### STATED EXERCISE:
Report how many lines contain the word "Continue"; answer with the number only.

-=-=-=-=-

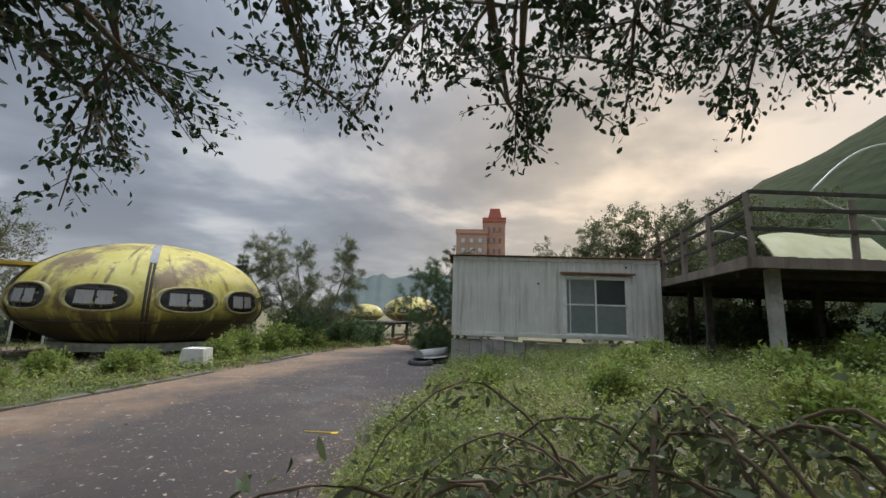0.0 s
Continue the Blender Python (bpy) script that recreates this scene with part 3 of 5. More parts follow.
# entrance canopy and stair of the saucer house
def saucer_stair():
    a = toward - radians(72)
    u = Vector((math.cos(a), math.sin(a), 0))
    v = Vector((-u.y, u.x, 0))
    c = Vector((-15.5, 14.6, 0))
    can = thing("door_canopy", "flat yellow canopy board over the saucer house entrance", "canopy", pose(0, 0, 0))
    p0, p1 = c + u * 3.2 + Vector((0, 0, 2.86)), c + u * 6.5 + Vector((0, 0, 2.78))
    part("board", Shape().beam(p0, p1, 1.5, 0.13), M["yellow_plank"], can, bevel=0.02)
    for s in (-0.6, 0.6):
        part("post", Shape().beam(c + u * 6.2 + v * s + Vector((0, 0, -0.5)), c + u * 6.2 + v * s + Vector((0, 0, 2.74)), 0.07, 0.07), M["timber_dark"], can)
    st = thing("outdoor_stair", "dark weathered plank stair with white rope-like rails", "stair", pose(0, 0, 0))
    front = Vector((0.97, -0.22, 0)).normalized()
    side = Vector((-front.y, front.x, 0))
    top = c + u * 5.6 + front * 0.2
    for i in range(9):
        q = top + front * (0.26 * i) + Vector((0, 0, 1.25 - 0.17 * i))
        part("tread", Shape().beam(q - side * 0.62, q + side * 0.62, 0.27, 0.05), M["timber"], st, bevel=0.008)
    for s in (-0.64, 0.64):
        part("stringer", Shape().beam(top + side * s + Vector((0, 0, 1.2)), top + side * s + front * 2.3 + Vector((0, 0, -0.25)), 0.05, 0.22), M["timber_dark"], st)
        pts = [top + side * s * 1.1 + front * (2.9 * f) + Vector((0, 0, 2.1 - 2.15 * f - 0.35 * math.sin(math.pi * f))) for f in np.linspace(0, 1, 12)]
        part("rail", Shape().tube(pts, 0.032, 6), M["pipe"], st, "bent white handrail", smooth=True)
    part("landing", Shape().beam(top - front * 1.4 + Vector((0, 0, 1.3)), top + Vector((0, 0, 1.3)), 1.5, 0.1), M["timber_dark"], st)
    for s in (-0.6, 0.6):
        for f in (-1.3, -0.1):
            part("post", Shape().beam(top + front * f + side * s + Vector((0, 0, -0.7)), top + front * f + side * s + Vector((0, 0, 1.3)), 0.1, 0.1), M["timber_dark"], st)
        part("side_rail", Shape().beam(top - front * 1.4 + side * s + Vector((0, 0, 2.1)), top + side * s + Vector((0, 0, 2.1)), 0.04, 0.04), M["metal"], st)


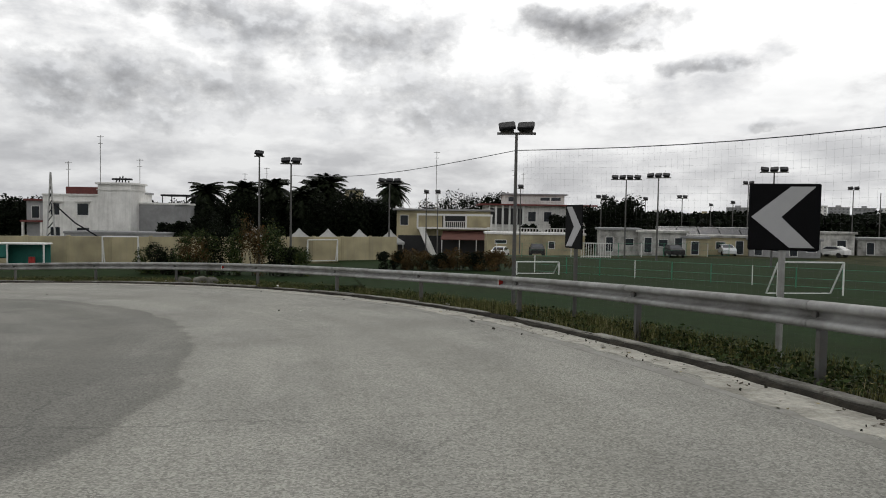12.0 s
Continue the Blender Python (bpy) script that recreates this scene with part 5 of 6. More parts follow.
for x in (-3.0, -0.4, 10.0, 12.6):
    part("opening", Mesh().box(x - 0.9, x + 0.9, -2.06, -2.01, 0.2, 2.1), DARKOPEN, hall)
part("fascia", Mesh().bevel_box(-4.9, 16.5, -2.6, -2.2, 2.5, 4.0, 0.05), GREENROOF, hall)
part("roof", Mesh().box(-4.9, 16.5, -2.2, 6, 2.6, 3.1), GREENROOF, hall)
part("door", Mesh().box(2.5, 8.5, -2.08, -2.01, 0.1, 1.9), GREENPOST, hall)
tiles = Mesh()
rings = [[Vector((2.6 + 6.5 * k / 40, y, 4.9 - (y + 0) * 0 - (1.2 if y < 2 else 0) + 0.05 * (k % 2))) for k in range(41)] for y in (-1.9, 3.5)]
tiles.sweep(rings)
part("tiled_roof", tiles, ROOFTILE, hall, "brown ribbed tile roof")


def tunnel(p, turn, length, half, rise, label):
    """A low ribbed shelter of white sheet over hoops."""
    root = thing("sheeted_tunnel", p, label, "shelter", turn=turn)
    part("base", Mesh().box(-length / 2, length / 2, -half, half, -0.2, 0.45), GREYWALL, root)
    rings = [[Vector((x, half * math.cos(math.pi * k / 12), 0.45 + rise * math.sin(math.pi * k / 12) ** 0.8 * (1 + 0.05 * (i % 2)))) for k in range(13)] for i, x in enumerate(frange(-length / 2, length / 2, 0.28))]
    part("sheet", Mesh().sweep(rings, caps=True), TUNNEL, root)
    for x in frange(-length / 2, length / 2, 2.0):
        part("hoop", Mesh().tube([(x, (half + 0.03) * math.cos(math.pi * k / 12), 0.45 + (rise * 1.05 + 0.03) * math.sin(math.pi * k / 12) ** 0.8) for k in range(13)], 0.035, 4), WHITEPAINT, root)
    return root


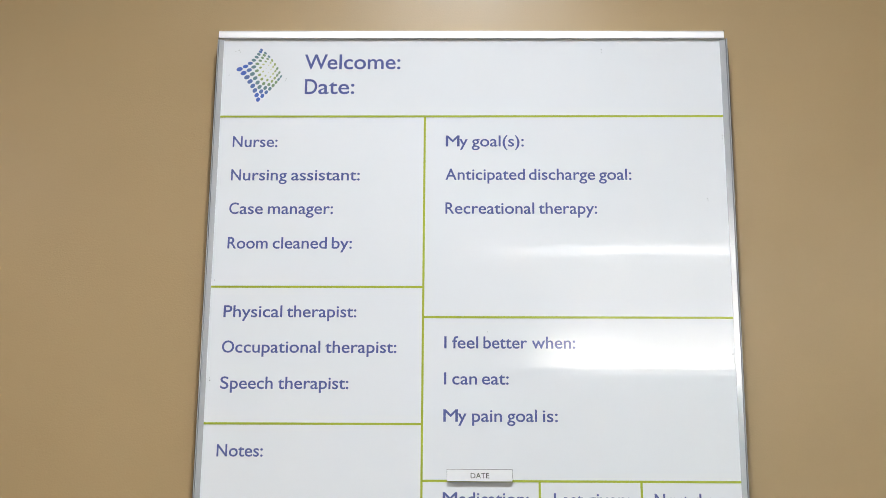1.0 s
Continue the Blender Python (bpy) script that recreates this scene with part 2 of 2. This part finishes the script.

-=-=-=-=-

### TASK OUTPUT:
3